# Short problem
Copy, from the entries below, each line in which the string "scene" appears.

# Material supplied

§

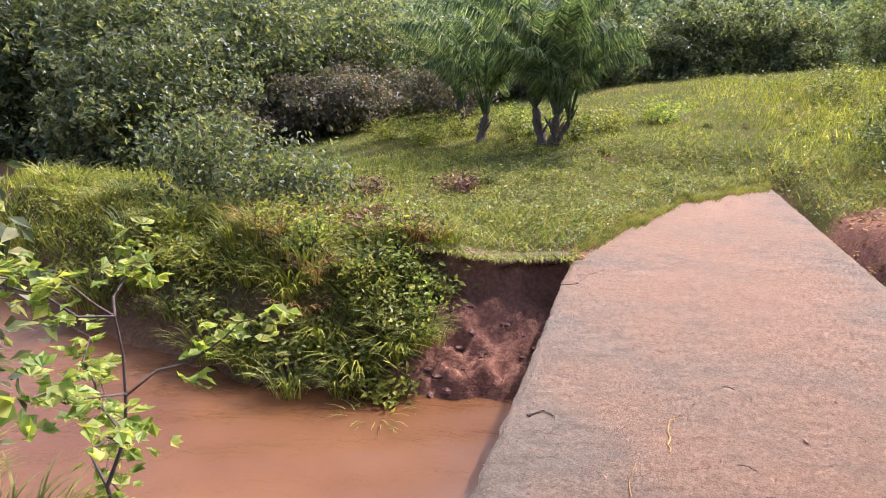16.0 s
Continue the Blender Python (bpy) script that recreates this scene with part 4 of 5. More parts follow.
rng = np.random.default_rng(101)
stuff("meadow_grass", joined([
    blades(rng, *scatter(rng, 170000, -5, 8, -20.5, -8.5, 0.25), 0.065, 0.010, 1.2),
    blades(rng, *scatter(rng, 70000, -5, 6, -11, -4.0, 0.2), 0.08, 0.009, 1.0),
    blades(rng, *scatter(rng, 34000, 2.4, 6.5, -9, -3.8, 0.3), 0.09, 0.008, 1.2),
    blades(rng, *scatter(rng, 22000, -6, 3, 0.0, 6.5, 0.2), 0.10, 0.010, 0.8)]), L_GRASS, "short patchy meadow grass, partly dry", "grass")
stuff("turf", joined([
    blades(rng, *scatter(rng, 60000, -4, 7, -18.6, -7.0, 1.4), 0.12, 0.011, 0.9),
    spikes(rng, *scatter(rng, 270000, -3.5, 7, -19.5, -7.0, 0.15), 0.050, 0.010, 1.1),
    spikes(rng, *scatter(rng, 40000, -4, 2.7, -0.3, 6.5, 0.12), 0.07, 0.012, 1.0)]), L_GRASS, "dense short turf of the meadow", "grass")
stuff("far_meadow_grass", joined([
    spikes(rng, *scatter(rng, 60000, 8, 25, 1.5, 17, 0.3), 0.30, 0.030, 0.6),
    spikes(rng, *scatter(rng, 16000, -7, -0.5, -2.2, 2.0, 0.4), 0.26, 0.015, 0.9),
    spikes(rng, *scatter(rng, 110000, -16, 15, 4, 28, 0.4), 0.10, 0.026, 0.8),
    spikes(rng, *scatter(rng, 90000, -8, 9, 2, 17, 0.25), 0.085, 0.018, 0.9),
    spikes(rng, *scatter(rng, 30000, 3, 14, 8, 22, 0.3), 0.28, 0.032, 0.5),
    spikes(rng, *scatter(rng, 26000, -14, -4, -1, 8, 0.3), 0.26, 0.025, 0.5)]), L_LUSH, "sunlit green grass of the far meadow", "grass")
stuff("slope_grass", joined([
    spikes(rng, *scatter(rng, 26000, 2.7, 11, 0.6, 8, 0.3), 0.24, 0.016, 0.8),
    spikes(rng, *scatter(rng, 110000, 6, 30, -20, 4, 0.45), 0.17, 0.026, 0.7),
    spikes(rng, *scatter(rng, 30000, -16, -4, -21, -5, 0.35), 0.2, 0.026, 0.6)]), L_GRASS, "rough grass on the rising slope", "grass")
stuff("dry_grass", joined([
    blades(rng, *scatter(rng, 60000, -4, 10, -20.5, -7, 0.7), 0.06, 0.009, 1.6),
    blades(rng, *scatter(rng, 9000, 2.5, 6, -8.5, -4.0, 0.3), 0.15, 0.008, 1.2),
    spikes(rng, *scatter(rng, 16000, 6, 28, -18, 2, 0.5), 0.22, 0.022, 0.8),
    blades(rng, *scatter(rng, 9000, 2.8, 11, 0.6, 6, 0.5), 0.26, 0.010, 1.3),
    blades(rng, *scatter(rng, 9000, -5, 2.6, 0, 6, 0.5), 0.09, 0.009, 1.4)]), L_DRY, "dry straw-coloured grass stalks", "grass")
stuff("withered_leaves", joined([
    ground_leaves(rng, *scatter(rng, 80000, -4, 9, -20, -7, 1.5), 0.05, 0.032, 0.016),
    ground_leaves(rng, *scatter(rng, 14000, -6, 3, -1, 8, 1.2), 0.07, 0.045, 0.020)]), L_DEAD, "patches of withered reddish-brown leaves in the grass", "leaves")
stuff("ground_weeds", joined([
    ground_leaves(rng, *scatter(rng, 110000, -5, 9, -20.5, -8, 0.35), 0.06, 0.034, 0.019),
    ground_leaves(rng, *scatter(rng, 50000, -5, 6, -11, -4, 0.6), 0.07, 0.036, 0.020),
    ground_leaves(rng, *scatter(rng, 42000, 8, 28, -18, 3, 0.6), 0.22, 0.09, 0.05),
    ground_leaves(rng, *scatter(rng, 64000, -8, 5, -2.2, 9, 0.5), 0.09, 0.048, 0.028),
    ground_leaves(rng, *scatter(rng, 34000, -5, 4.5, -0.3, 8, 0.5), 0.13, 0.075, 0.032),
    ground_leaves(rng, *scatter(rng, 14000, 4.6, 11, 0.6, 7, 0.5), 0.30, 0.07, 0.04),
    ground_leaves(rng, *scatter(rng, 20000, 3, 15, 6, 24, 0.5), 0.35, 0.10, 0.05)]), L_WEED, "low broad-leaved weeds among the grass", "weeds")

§

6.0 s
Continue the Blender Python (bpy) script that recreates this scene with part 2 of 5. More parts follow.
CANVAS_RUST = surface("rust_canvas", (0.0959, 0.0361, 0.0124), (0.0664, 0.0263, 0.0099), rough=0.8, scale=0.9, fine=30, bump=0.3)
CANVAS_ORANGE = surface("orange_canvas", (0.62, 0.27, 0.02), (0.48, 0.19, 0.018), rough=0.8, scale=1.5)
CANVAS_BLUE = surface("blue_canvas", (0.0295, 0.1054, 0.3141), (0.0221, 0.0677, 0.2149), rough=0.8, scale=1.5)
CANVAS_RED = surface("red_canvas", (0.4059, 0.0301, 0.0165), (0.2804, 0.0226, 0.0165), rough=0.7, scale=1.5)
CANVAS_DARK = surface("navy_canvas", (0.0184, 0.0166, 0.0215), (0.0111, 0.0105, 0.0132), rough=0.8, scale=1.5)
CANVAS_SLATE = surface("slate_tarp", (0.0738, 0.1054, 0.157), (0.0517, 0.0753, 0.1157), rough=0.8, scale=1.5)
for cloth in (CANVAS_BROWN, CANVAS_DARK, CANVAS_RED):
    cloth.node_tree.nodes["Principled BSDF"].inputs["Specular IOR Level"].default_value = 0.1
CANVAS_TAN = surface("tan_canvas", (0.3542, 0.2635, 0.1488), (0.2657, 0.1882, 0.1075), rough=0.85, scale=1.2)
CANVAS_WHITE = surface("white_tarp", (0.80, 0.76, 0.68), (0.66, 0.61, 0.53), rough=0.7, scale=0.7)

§

# Answer
Continue the Blender Python (bpy) script that recreates this scene with part 4 of 5. More parts follow.
Continue the Blender Python (bpy) script that recreates this scene with part 2 of 5. More parts follow.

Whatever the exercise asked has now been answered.